• _What is being asked_
Each line containing the word "with" needs to be copied.

• _Source material_
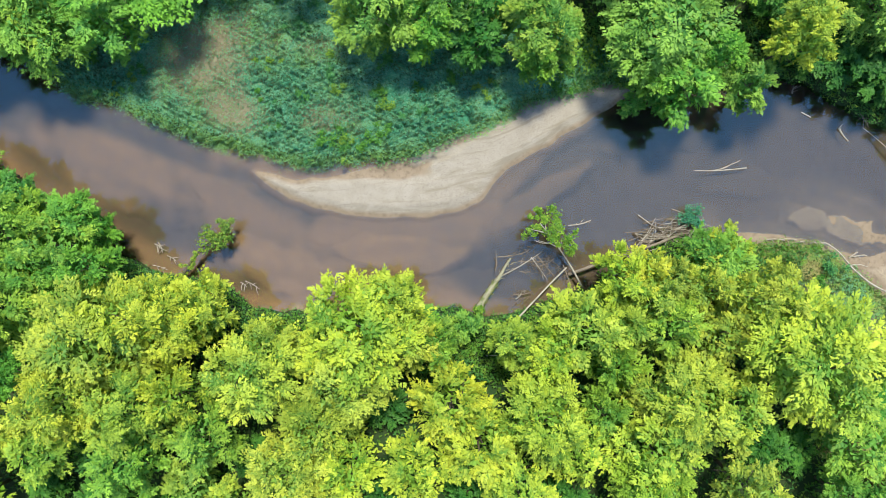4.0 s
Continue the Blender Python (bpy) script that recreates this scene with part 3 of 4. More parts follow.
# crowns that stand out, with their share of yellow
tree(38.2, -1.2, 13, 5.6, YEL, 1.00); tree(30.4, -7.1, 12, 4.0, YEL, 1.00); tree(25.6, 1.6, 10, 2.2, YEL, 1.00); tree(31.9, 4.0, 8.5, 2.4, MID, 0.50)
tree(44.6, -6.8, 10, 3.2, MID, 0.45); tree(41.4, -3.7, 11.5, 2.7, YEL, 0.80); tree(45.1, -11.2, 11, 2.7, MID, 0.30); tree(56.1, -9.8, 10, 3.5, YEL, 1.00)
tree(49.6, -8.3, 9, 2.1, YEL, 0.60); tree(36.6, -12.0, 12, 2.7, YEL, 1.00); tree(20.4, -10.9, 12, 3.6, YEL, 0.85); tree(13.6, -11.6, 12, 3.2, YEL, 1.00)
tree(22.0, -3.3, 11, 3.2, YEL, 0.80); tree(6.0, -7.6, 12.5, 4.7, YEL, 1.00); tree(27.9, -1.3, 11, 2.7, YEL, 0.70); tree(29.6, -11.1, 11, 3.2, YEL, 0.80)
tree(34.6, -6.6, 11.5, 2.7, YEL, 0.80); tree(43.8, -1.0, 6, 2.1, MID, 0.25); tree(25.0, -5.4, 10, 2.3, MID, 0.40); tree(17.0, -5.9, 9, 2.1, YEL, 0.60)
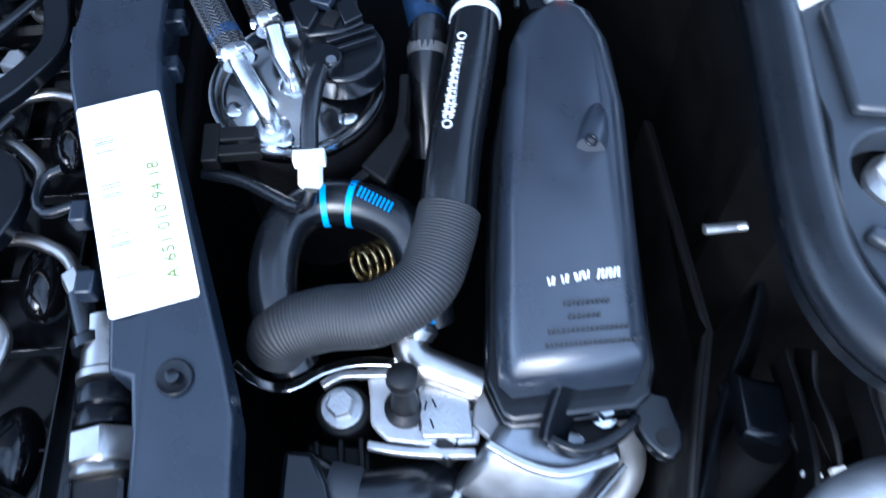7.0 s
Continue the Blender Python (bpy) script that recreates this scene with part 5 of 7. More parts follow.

• _Correct answer_
Continue the Blender Python (bpy) script that recreates this scene with part 3 of 4. More parts follow.
# crowns that stand out, with their share of yellow
Continue the Blender Python (bpy) script that recreates this scene with part 5 of 7. More parts follow.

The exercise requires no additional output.